以前、WiFi通信の接続が切れる事態が多発した時がありました。当時はまだ、すべてのWiFi通信をモニターしていなかったのですが、色々と調査した結果、ネットワーク内にWEPという古い暗号方式で接続している機器があり、その脆弱性が原因だった可能性があるのではないかと考えました。

そこで対策として、その機器をWiFiに繋ぐことを止めました。それ以降、接続異常は激減したので、暗号方式の脆弱性が原因だったのかもしれません。ただ、太陽フレアが発生すると通信障害が起こり、類似の状況になるので、原因だったと断言はできません。ちなみに、今ではWiFiに接続されている機器をすべてモニターできるので、知らないアクセスがあればすぐに気付くことができます。

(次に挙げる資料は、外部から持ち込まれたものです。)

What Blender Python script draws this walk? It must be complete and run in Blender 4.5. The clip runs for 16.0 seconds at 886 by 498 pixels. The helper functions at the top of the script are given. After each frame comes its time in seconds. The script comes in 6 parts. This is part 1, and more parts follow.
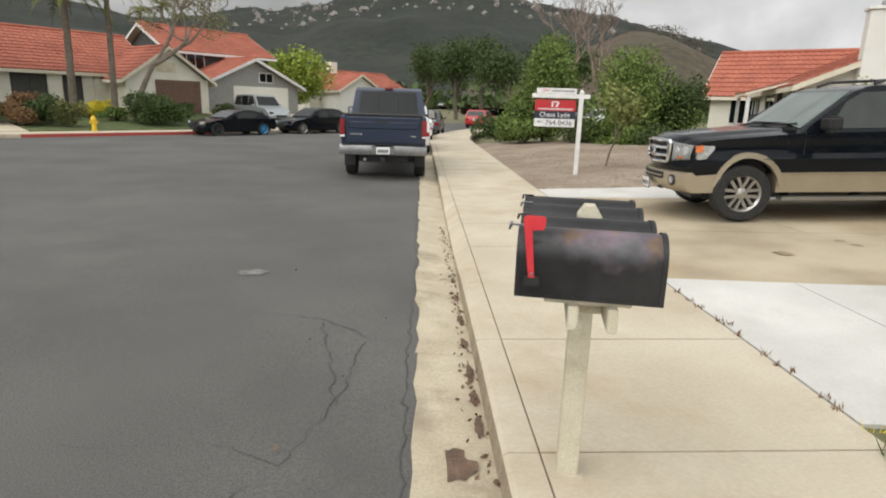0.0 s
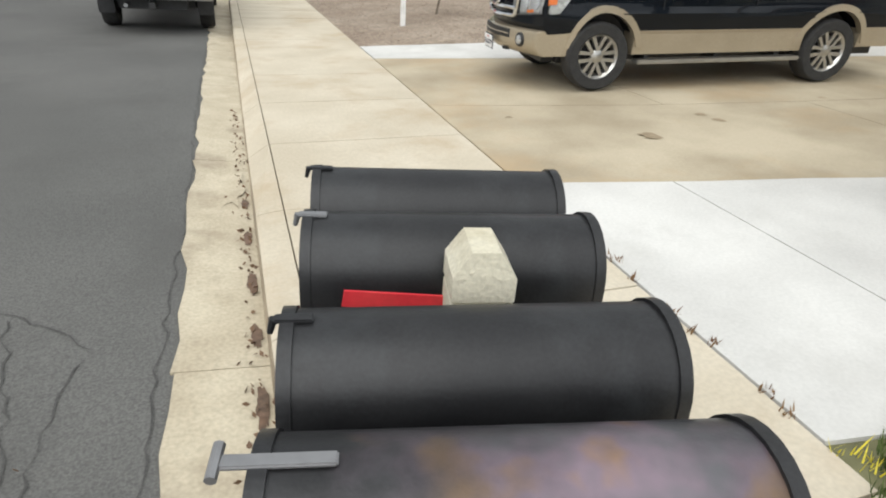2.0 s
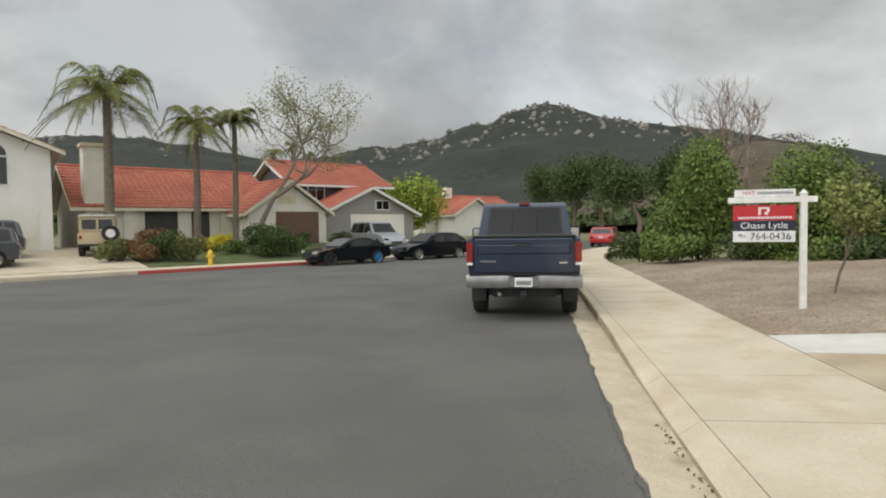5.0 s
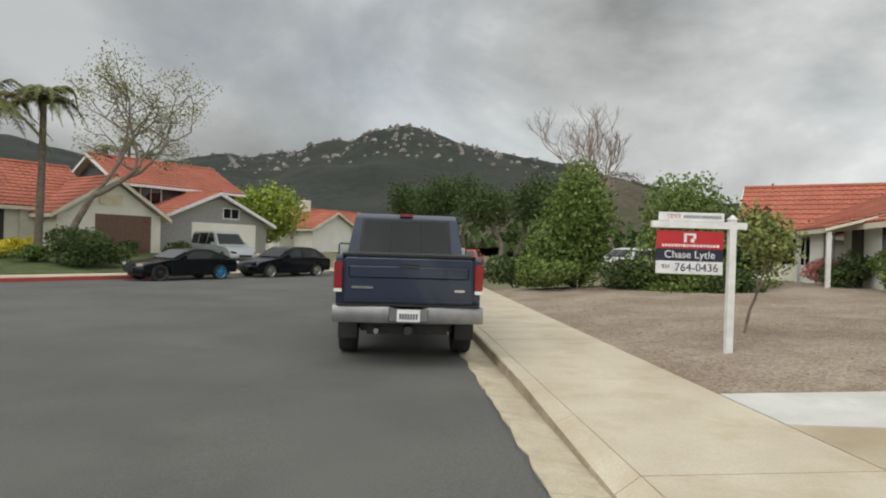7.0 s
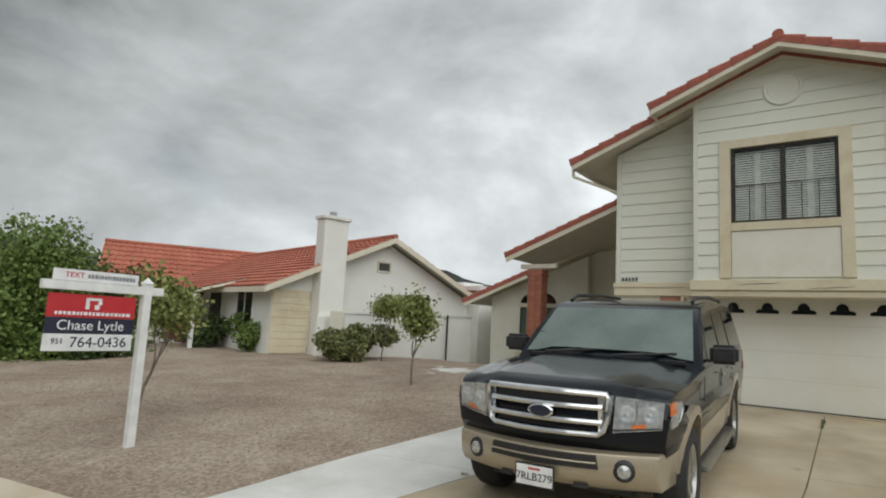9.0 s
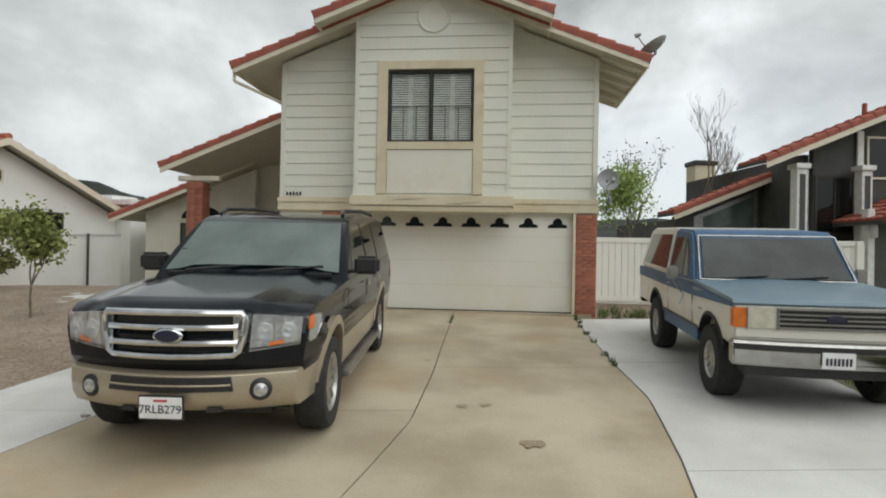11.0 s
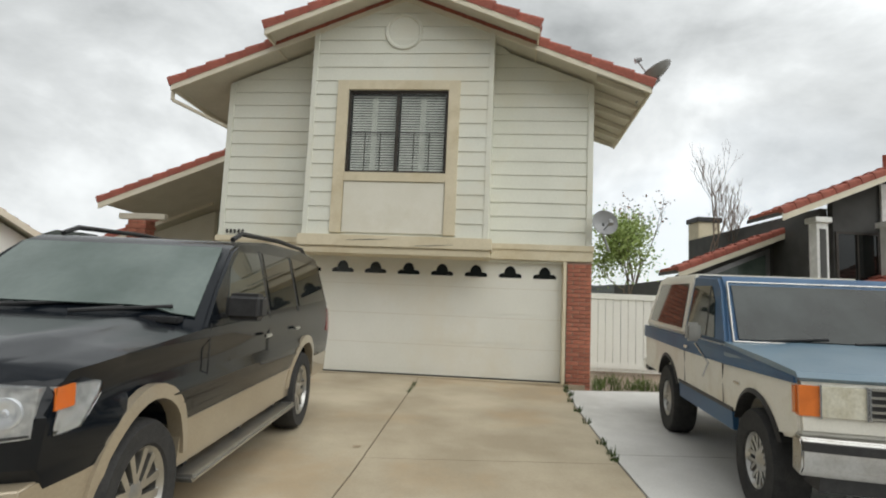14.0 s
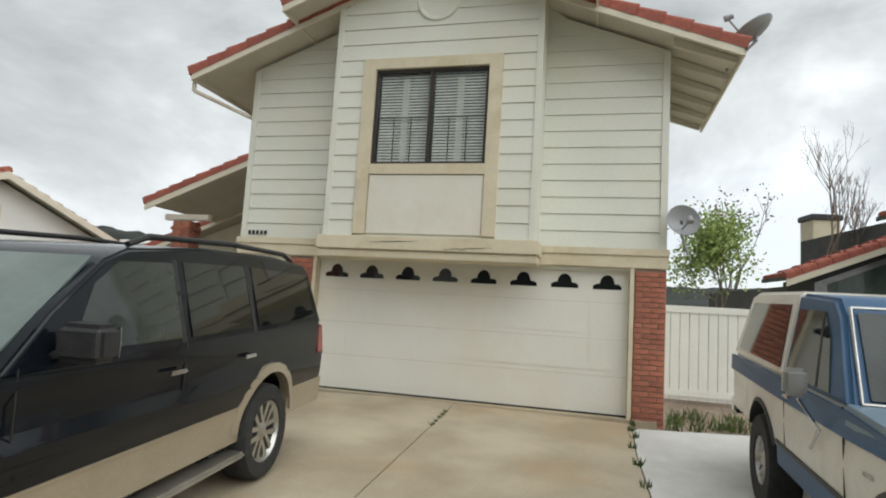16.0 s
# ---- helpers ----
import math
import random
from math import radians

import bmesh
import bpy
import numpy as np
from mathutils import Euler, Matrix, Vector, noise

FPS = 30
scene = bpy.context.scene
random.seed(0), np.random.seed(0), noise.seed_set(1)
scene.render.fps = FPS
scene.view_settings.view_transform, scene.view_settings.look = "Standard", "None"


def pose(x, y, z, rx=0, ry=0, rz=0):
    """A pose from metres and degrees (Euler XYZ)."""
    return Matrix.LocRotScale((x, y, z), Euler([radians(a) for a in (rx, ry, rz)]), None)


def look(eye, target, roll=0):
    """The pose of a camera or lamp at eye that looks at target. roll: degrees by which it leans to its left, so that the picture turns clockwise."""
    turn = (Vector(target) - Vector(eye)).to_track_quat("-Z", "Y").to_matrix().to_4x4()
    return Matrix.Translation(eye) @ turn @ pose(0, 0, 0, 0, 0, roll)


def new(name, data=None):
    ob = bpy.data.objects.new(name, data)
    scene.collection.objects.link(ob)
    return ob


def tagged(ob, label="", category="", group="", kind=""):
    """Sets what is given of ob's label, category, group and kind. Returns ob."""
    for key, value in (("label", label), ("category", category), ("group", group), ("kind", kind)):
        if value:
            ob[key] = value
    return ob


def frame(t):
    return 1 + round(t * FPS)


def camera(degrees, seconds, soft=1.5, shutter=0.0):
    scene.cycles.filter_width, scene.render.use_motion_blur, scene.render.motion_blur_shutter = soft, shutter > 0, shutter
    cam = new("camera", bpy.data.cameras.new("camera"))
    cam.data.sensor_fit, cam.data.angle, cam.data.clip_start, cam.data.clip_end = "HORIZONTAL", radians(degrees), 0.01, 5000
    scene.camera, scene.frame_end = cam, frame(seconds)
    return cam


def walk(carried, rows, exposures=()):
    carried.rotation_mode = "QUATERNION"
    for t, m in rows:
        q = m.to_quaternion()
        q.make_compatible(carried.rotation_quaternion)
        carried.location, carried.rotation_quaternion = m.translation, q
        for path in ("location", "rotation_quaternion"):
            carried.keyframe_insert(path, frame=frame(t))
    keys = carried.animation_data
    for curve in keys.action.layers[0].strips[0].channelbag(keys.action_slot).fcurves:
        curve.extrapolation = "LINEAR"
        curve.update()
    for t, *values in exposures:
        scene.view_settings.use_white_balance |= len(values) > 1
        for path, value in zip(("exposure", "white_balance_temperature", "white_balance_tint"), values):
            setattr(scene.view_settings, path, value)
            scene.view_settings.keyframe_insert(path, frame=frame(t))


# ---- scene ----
cam = camera(73.6, 16.0, soft=2.0)
PATH = [
    (0, (0.699, 0.035, 1.709), (0.783, 1.977, 1.235), 1.8),
    (0.5, (0.809, 0.67, 1.715), (1.186, 2.522, 1.061), 2.6),
    (1, (0.942, 1.195, 1.681), (1.492, 2.903, 0.798), 4.0),
    (1.5, (1.092, 1.544, 1.681), (1.637, 3.214, 0.725), 3.1),
    (2, (1.1, 1.798, 1.713), (1.713, 3.467, 0.797), 4.0),
    (2.5, (0.93, 1.909, 1.682), (1.456, 3.707, 0.983), 2.6),
    (3, (0.704, 2.039, 1.608), (0.815, 3.986, 1.166), 0.3),
    (3.5, (0.54, 2.364, 1.552), (0.285, 4.332, 1.305), 0.0),
    (5.8, (-0.349, 4.762, 1.65), (-0.645, 6.739, 1.584), -0.9),
    (6, (-0.427, 5.086, 1.623), (-0.642, 7.073, 1.555), -0.9),
    (6.5, (-0.623, 5.512, 1.583), (-0.593, 7.51, 1.514), -0.1),
    (7, (-0.473, 6.203, 1.572), (-0.291, 8.195, 1.561), 1.8),
    (7.5, (-0.509, 6.782, 1.533), (-0.037, 8.723, 1.645), 2.8),
    (8, (-0.413, 7.215, 1.655), (0.488, 8.994, 1.805), 4.2),
    (8.5, (-0.47, 7.748, 1.612), (0.929, 9.151, 1.886), 4.6),
    (9, (-0.411, 7.907, 1.753), (1.361, 8.798, 2.012), 3.0),
    (9.5, (-0.341, 7.827, 1.784), (1.602, 8.252, 1.993), 2.9),
    (10, (-0.277, 7.714, 1.805), (1.713, 7.752, 2.001), 2.6),
    (12.3, (0.418, 7.663, 1.609), (2.402, 7.428, 1.514), 0.8),
    (12.5, (0.505, 7.499, 1.591), (2.484, 7.219, 1.498), 1.3),
    (13, (0.944, 7.268, 1.628), (2.923, 6.981, 1.656), 2.0),
    (13.5, (1.351, 7.109, 1.606), (3.338, 6.923, 1.744), 2.8),
    (14, (1.953, 6.983, 1.623), (3.936, 6.837, 1.844), 2.5),
    (14.5, (2.434, 6.663, 1.711), (4.421, 6.599, 1.928), 3.0),
    (15, (2.951, 6.549, 1.782), (4.94, 6.543, 1.993), 3.9),
    (15.5, (3.251, 6.265, 1.783), (5.238, 6.357, 1.993), 4.2),
    (16, (3.478, 6.112, 1.878), (5.46, 6.273, 2.085), 3.5),
]
walk(cam, [(t, look(eye, target, roll)) for t, eye, target, roll in PATH],
     exposures=[(0.0, 0.06, 6800, 10), (1.5, 0.2, 6500, 8), (2.9, 0.18, 6600, 10), (3.5, 0.0, 6800, 9), (6.5, -0.1, 6800, 8), (9.0, -0.44, 6500, 6), (10.2, -0.45, 6500, 6), (12.5, -0.26, 6700, 8), (16.0, -0.18, 6500, 7)])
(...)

IoT機器については、上記のように建屋の電源を使用できる環境ならば問題ありませんが、道路、農場、牧場、森林、河川、海面など、必ずしも近くに電源が近くに無い場合には、電池を利用する場合もあり、省電力特性が重要になります。もちろん、近くに風力および太陽光発電機を設置すれば電池交換は不要になりますが、これはこれで初期コストが上がります。

省電力の無線通信では、WiFiよりもBluetooth、Zigbee、Wi-SUNなどが有利です。省電力化の無線通信をした時に気になるのも、やはり通信セキュリティへの影響です。Bluetoothは低電力通信の代表的な方法ですが、セキュリティの脆弱性が指摘されています。メーカからも、使用する時以外はOFFにすることが推奨されていますよね。 

また、IoT機器の通信機能はマイコンや1ボードコンピュータを使う場合が多いと思います。これらは安くて良いのですが演算能力が低いので、パソコンのような防御能力はありません。守られた社内環境の内部で使用するのは良いとしても、アウトドアに設置した時の防御力は大変弱いと言わざるを得ません。

一番困るのは、通信が乗っ取られて別のデータに置き換えられることです。スパイ映画で良く使われる例は、監視モニターの映像を別の録画データに切り替え、侵入を誤魔化すというものです。当然、実際の計測値を別の値に変えることも可能なわけです。 

WiFiは7まで来ました。最新の暗号化方式であるWPA3のセキュリティは高いと思いますが、依然として電力消費が大きいと言えます。WiFiがIoT時代においても成長を続けられるかどうかは電力消費に掛かっているのではないかと考えています。WiFi8に求められるのは、性能向上よりも、セキュリティと大幅な省電力化の両立ではないでしょうか?